> **Goal of the exercise**
Leaving out every picture, quote the data below exactly as it appears.

> **Dataset content**
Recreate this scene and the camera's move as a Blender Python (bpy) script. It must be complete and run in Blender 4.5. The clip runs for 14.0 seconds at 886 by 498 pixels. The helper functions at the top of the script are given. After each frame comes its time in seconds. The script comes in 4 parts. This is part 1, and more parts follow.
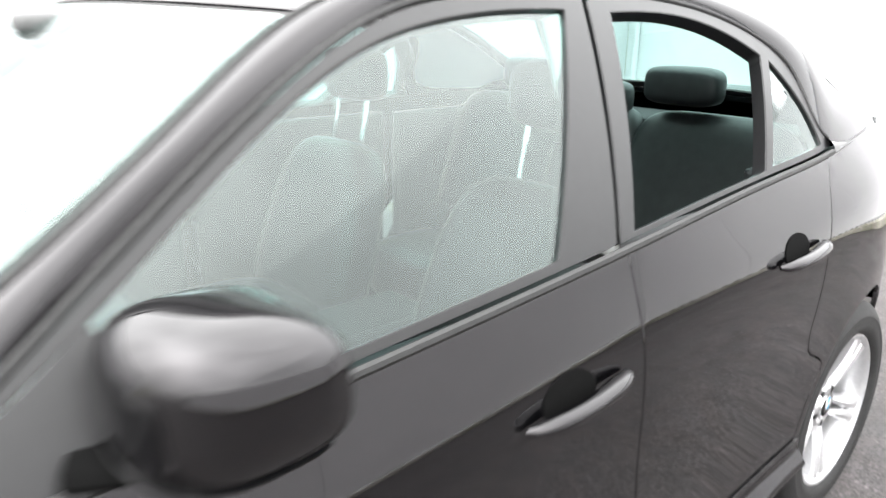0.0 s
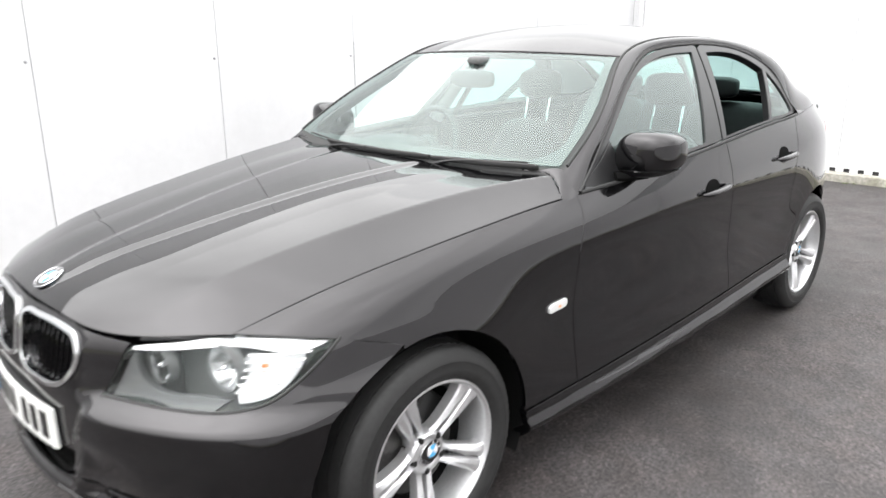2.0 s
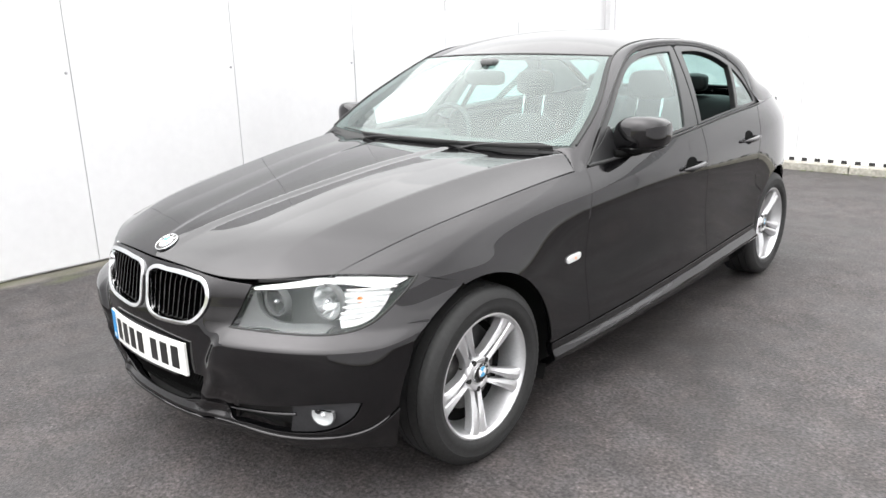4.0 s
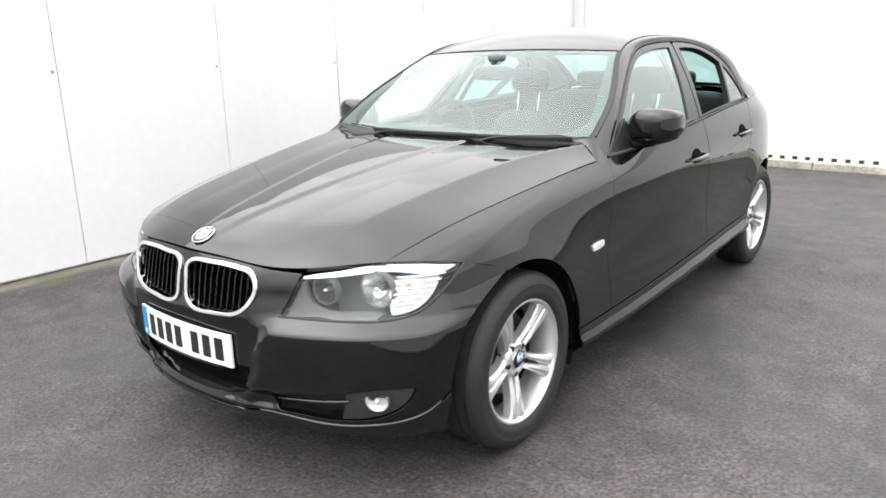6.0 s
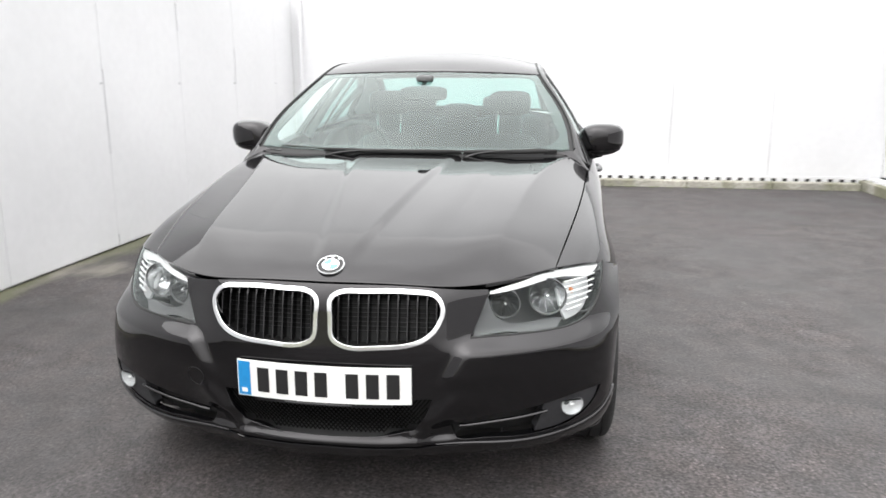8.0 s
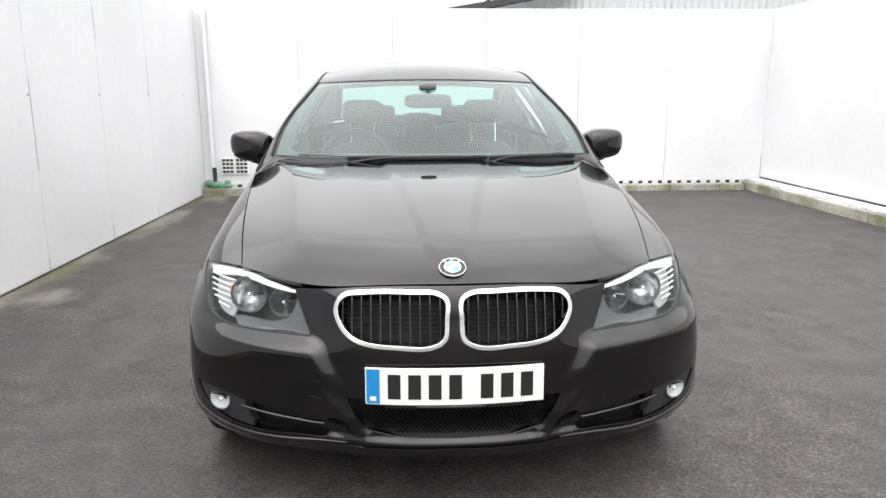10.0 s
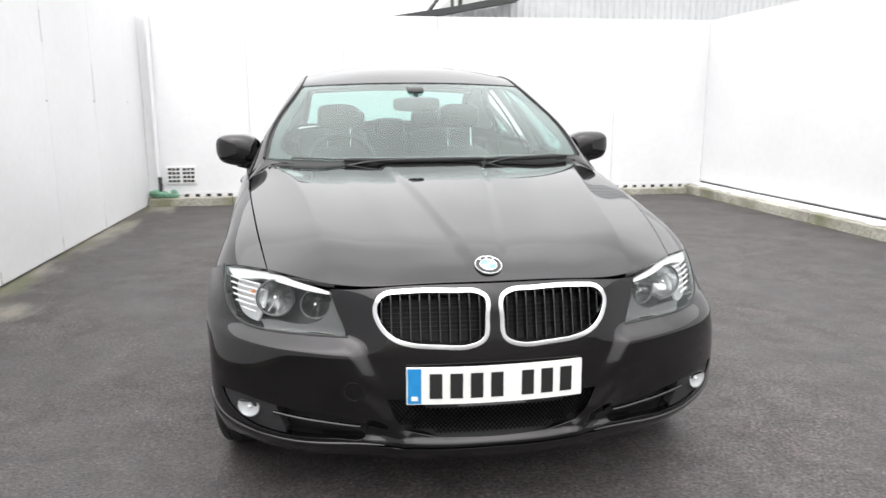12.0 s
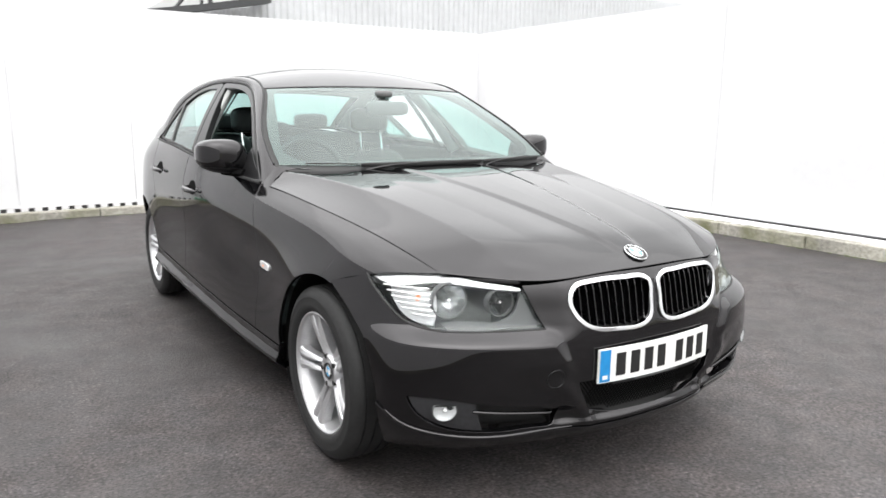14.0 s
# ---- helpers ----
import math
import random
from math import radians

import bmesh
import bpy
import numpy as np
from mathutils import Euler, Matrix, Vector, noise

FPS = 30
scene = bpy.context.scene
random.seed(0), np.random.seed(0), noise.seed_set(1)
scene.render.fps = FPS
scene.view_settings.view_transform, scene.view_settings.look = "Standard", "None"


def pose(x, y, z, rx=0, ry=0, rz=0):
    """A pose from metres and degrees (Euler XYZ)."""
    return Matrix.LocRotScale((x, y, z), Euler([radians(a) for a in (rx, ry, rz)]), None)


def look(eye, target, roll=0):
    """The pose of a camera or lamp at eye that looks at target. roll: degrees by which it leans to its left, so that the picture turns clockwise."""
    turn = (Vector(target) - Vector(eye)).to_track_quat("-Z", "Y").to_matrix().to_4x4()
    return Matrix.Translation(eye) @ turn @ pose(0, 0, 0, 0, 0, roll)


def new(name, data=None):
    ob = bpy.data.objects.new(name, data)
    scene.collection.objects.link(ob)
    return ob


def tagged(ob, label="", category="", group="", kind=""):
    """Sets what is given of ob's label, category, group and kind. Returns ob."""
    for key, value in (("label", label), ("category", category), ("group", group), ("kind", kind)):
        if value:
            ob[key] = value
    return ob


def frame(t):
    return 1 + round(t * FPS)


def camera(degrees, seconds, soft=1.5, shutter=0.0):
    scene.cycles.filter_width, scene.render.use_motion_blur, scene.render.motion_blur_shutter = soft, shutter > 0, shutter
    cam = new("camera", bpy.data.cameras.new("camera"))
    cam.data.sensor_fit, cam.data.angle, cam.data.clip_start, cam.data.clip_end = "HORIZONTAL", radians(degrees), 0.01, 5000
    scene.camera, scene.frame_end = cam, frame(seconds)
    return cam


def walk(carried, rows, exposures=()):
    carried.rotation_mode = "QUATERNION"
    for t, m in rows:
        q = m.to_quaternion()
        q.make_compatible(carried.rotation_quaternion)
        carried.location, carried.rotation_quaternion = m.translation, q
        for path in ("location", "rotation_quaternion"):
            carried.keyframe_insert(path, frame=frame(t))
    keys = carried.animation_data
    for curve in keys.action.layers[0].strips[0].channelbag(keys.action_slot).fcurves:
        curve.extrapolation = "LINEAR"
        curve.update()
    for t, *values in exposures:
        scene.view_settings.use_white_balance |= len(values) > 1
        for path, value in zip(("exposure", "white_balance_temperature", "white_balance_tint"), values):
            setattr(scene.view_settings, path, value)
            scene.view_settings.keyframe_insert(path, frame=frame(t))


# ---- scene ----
cam = camera(63.2, 14.0, shutter=0.5)
PATH = [
    (0, (1.436, 0.789, 1.335), (0.02, 2.063, 0.725), 0.7),
    (0.5, (1.644, 0.249, 1.391), (0.241, 1.533, 0.77), 1.4),
    (1, (1.837, -0.281, 1.375), (0.438, 1.036, 0.82), 1.0),
    (1.5, (1.961, -0.802, 1.364), (0.596, 0.553, 0.815), 0.1),
    (2, (2.126, -1.199, 1.398), (0.761, 0.154, 0.845), -0.2),
    (2.5, (2.198, -1.484, 1.396), (0.855, -0.106, 0.853), -0.8),
    (3, (2.267, -1.657, 1.4), (0.946, -0.256, 0.859), -1.4),
    (3.2, (2.292, -1.701, 1.394), (0.978, -0.291, 0.859), -1.2),
    (5.5, (2.324, -1.787, 1.378), (1.016, -0.371, 0.843), -1.4),
    (6, (2.13, -1.97, 1.35), (0.913, -0.472, 0.825), -1.3),
    (6.5, (1.812, -2.161, 1.314), (0.754, -0.544, 0.799), -0.7),
    (7, (1.428, -2.374, 1.303), (0.608, -0.62, 0.803), -0.2),
    (7.5, (1.004, -2.535, 1.285), (0.425, -0.682, 0.806), -0.2),
    (8, (0.624, -2.647, 1.303), (0.349, -0.718, 0.852), 0.1),
    (8.5, (0.27, -2.692, 1.274), (0.193, -0.739, 0.853), -0.0),
    (9, (0.02, -2.699, 1.266), (0.049, -0.745, 0.84), -0.1),
    (9.2, (-0.062, -2.706, 1.276), (0.006, -0.753, 0.851), -0.2),
    (11.5, (-0.22, -2.738, 1.272), (-0.079, -0.783, 0.874), -0.2),
    (12, (-0.45, -2.7, 1.243), (-0.156, -0.761, 0.851), -0.2),
    (12.5, (-0.779, -2.63, 1.255), (-0.29, -0.732, 0.858), 0.2),
    (13, (-1.177, -2.55, 1.249), (-0.452, -0.727, 0.862), 0.9),
    (13.5, (-1.521, -2.427, 1.246), (-0.625, -0.681, 0.86), 0.9),
    (14, (-1.85, -2.295, 1.243), (-0.784, -0.646, 0.863), 0.4),
]
EXPOSURE = 1.0
walk(cam, [(t, look(eye, target, roll)) for t, eye, target, roll in PATH],
     [(t, EXPOSURE + d) for t, d in ((0, 1.2), (0.5, 0.75), (1, 0.55), (1.5, 0.45), (2.5, 0.35), (3.2, 0.33), (5.5, 0.33), (6.5, 0.25), (7.5, 0.08), (9, -0.04), (12, -0.02), (13.5, 0.08), (14, 0.08))])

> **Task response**
Recreate this scene and the camera's move as a Blender Python (bpy) script. It must be complete and run in Blender 4.5. The clip runs for 14.0 seconds at 886 by 498 pixels. The helper functions at the top of the script are given. After each frame comes its time in seconds. The script comes in 4 parts. This is part 1, and more parts follow.
0.0 s
2.0 s
4.0 s
6.0 s
8.0 s
10.0 s
12.0 s
14.0 s
# ---- helpers ----
import math
import random
from math import radians

import bmesh
import bpy
import numpy as np
from mathutils import Euler, Matrix, Vector, noise

FPS = 30
scene = bpy.context.scene
random.seed(0), np.random.seed(0), noise.seed_set(1)
scene.render.fps = FPS
scene.view_settings.view_transform, scene.view_settings.look = "Standard", "None"


def pose(x, y, z, rx=0, ry=0, rz=0):
    """A pose from metres and degrees (Euler XYZ)."""
    return Matrix.LocRotScale((x, y, z), Euler([radians(a) for a in (rx, ry, rz)]), None)


def look(eye, target, roll=0):
    """The pose of a camera or lamp at eye that looks at target. roll: degrees by which it leans to its left, so that the picture turns clockwise."""
    turn = (Vector(target) - Vector(eye)).to_track_quat("-Z", "Y").to_matrix().to_4x4()
    return Matrix.Translation(eye) @ turn @ pose(0, 0, 0, 0, 0, roll)


def new(name, data=None):
    ob = bpy.data.objects.new(name, data)
    scene.collection.objects.link(ob)
    return ob


def tagged(ob, label="", category="", group="", kind=""):
    """Sets what is given of ob's label, category, group and kind. Returns ob."""
    for key, value in (("label", label), ("category", category), ("group", group), ("kind", kind)):
        if value:
            ob[key] = value
    return ob


def frame(t):
    return 1 + round(t * FPS)


def camera(degrees, seconds, soft=1.5, shutter=0.0):
    scene.cycles.filter_width, scene.render.use_motion_blur, scene.render.motion_blur_shutter = soft, shutter > 0, shutter
    cam = new("camera", bpy.data.cameras.new("camera"))
    cam.data.sensor_fit, cam.data.angle, cam.data.clip_start, cam.data.clip_end = "HORIZONTAL", radians(degrees), 0.01, 5000
    scene.camera, scene.frame_end = cam, frame(seconds)
    return cam


def walk(carried, rows, exposures=()):
    carried.rotation_mode = "QUATERNION"
    for t, m in rows:
        q = m.to_quaternion()
        q.make_compatible(carried.rotation_quaternion)
        carried.location, carried.rotation_quaternion = m.translation, q
        for path in ("location", "rotation_quaternion"):
            carried.keyframe_insert(path, frame=frame(t))
    keys = carried.animation_data
    for curve in keys.action.layers[0].strips[0].channelbag(keys.action_slot).fcurves:
        curve.extrapolation = "LINEAR"
        curve.update()
    for t, *values in exposures:
        scene.view_settings.use_white_balance |= len(values) > 1
        for path, value in zip(("exposure", "white_balance_temperature", "white_balance_tint"), values):
            setattr(scene.view_settings, path, value)
            scene.view_settings.keyframe_insert(path, frame=frame(t))


# ---- scene ----
cam = camera(63.2, 14.0, shutter=0.5)
PATH = [
    (0, (1.436, 0.789, 1.335), (0.02, 2.063, 0.725), 0.7),
    (0.5, (1.644, 0.249, 1.391), (0.241, 1.533, 0.77), 1.4),
    (1, (1.837, -0.281, 1.375), (0.438, 1.036, 0.82), 1.0),
    (1.5, (1.961, -0.802, 1.364), (0.596, 0.553, 0.815), 0.1),
    (2, (2.126, -1.199, 1.398), (0.761, 0.154, 0.845), -0.2),
    (2.5, (2.198, -1.484, 1.396), (0.855, -0.106, 0.853), -0.8),
    (3, (2.267, -1.657, 1.4), (0.946, -0.256, 0.859), -1.4),
    (3.2, (2.292, -1.701, 1.394), (0.978, -0.291, 0.859), -1.2),
    (5.5, (2.324, -1.787, 1.378), (1.016, -0.371, 0.843), -1.4),
    (6, (2.13, -1.97, 1.35), (0.913, -0.472, 0.825), -1.3),
    (6.5, (1.812, -2.161, 1.314), (0.754, -0.544, 0.799), -0.7),
    (7, (1.428, -2.374, 1.303), (0.608, -0.62, 0.803), -0.2),
    (7.5, (1.004, -2.535, 1.285), (0.425, -0.682, 0.806), -0.2),
    (8, (0.624, -2.647, 1.303), (0.349, -0.718, 0.852), 0.1),
    (8.5, (0.27, -2.692, 1.274), (0.193, -0.739, 0.853), -0.0),
    (9, (0.02, -2.699, 1.266), (0.049, -0.745, 0.84), -0.1),
    (9.2, (-0.062, -2.706, 1.276), (0.006, -0.753, 0.851), -0.2),
    (11.5, (-0.22, -2.738, 1.272), (-0.079, -0.783, 0.874), -0.2),
    (12, (-0.45, -2.7, 1.243), (-0.156, -0.761, 0.851), -0.2),
    (12.5, (-0.779, -2.63, 1.255), (-0.29, -0.732, 0.858), 0.2),
    (13, (-1.177, -2.55, 1.249), (-0.452, -0.727, 0.862), 0.9),
    (13.5, (-1.521, -2.427, 1.246), (-0.625, -0.681, 0.86), 0.9),
    (14, (-1.85, -2.295, 1.243), (-0.784, -0.646, 0.863), 0.4),
]
EXPOSURE = 1.0
walk(cam, [(t, look(eye, target, roll)) for t, eye, target, roll in PATH],
     [(t, EXPOSURE + d) for t, d in ((0, 1.2), (0.5, 0.75), (1, 0.55), (1.5, 0.45), (2.5, 0.35), (3.2, 0.33), (5.5, 0.33), (6.5, 0.25), (7.5, 0.08), (9, -0.04), (12, -0.02), (13.5, 0.08), (14, 0.08))])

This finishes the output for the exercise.